Не помню, где — на Вампу или в Гуанчжоу — я впервые познакомился с Сун Цин-лин (женой Сунь Ят-сена), Хэ Сян-нин (женой Ляо Чжун-кая), этими стойкими революционерками, а также с коммунисткой Дэн Ин-чао, женой Чжоу Энь-лая. Красавица Сун Цин-лин казалась слишком женственной, слишком слабой для революционных бурь. Хэ Сян-нин и Дэн Ин-чао производили впечатление сильных, энергичных женщин, профессиональных революционерок.
Много лет спустя мне снова довелось встретиться с ними, при совершенно других обстоятельствах и в других условиях.
В 1956 г. в Пекине на одном из приемов мы тепло беседовали с Дэн Ин-чао о гуанчжоуских и чуньцинских годах и о том, что с нами было за время долгой разлуки. Тогда же я снова встретился с Хэ Сян-нин. Во время перерыва торжественного собрания, посвященного 90-летию со дня рождения Сунь Ят-сена, я увидел маленькую женщину, вошедшую в комнату. Несмотря на то что прошло 30 лет с тех пор, как мы расстались, я сразу узнал Хэ Сян-нин.
— Это ведь Хэ Сян-нин, вдова Ляо Чжун-кая? — вырвался у меня вопрос.
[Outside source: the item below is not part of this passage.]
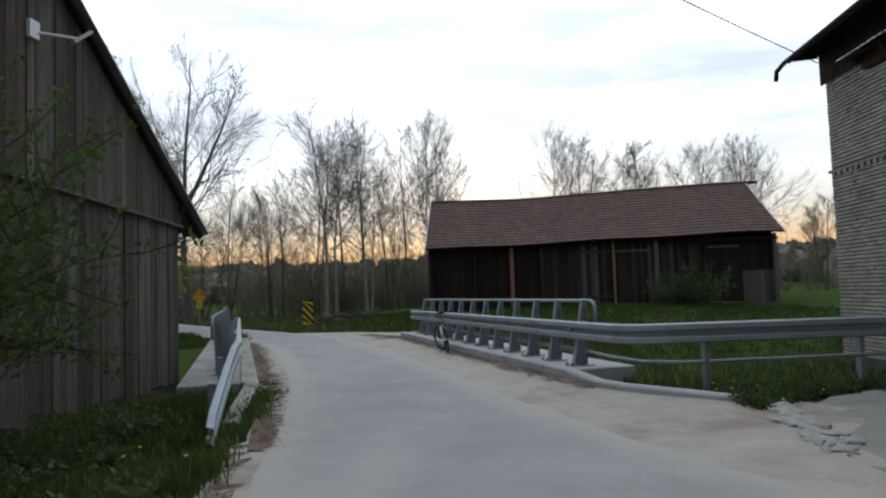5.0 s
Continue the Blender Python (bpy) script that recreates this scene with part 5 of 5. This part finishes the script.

— Да, — подтвердил Чжоу Энь-лай и подвел меня к ней.
Я был несказанно рад, что Хэ Сян-нин не только помнила обо мне по работе в школе Вампу, но тоже сразу узнала меня. Мы беседовали о незабываемых днях первой революционной гражданской войны и об общих знакомых.
На собрании Хэ Сян-нин, ныне заместитель председателя Революционного комитета Гоминьдана, поделилась с присутствующими своими воспоминаниями о великом революционере-демократе.
Столь же теплой и дружеской была встреча с Сун Цин-лин. Прошло 30 лет, но она не забыла «Цай гувэня» — «советника Цай», как звали меня в Китае, и вспомнила многих моих товарищей.
МЯТЕЖ КУПЕЧЕСКИХ ВОЙСК
Высокий, подтянутый, бывший гвардейский офицер старой армии коммунист Павел Андреевич Павлов — был одним из выдающихся боевых командиров Красной Армии. Он сражался на фронтах гражданской войны, командовал крупными войсковыми соединениями. За боевые заслуги был награжден двумя орденами Красного Знамени.
С первых шагов своей деятельности в Китае П. А. Павлов показал, что выбор его на пост главного военного советника был удачен. Он как в военном, так и в политическом отношении был вполне для этого подготовлен. Павлов быстро разобрался в обстановке и, посоветовавшись с нами, решил с помощью Сунь Ят-сена, левых гоминьдановцев и коммунистов предпринять попытку объединить формально «союзные», а на деле совершенно разобщенные войска милитаристов в единую армию.
По его предложению был создан Совет обороны во главе с Сунь Ят-сеном. В совет вошли Ху Хань-минь, начальник штаба, которого Павлов иронически называл «декоративным», Ляо Чжун-кай, главнокомандующий Ян Си-минь, командующие армиями: Гуанчжоуской — генерал Сюй Чун-чжи, Хунаньской — генерал Тань Янь-кай, Гуансийской — генерал Лю Чжэнь-хуань и начальник школы Вампу Чан Кай-ши. Начальник полиции Гуанчжоу генерал У Те-чэн был назначен членом совета с совещательным голосом. П. А. Павлов получил официальное звание — военный советник Совета обороны.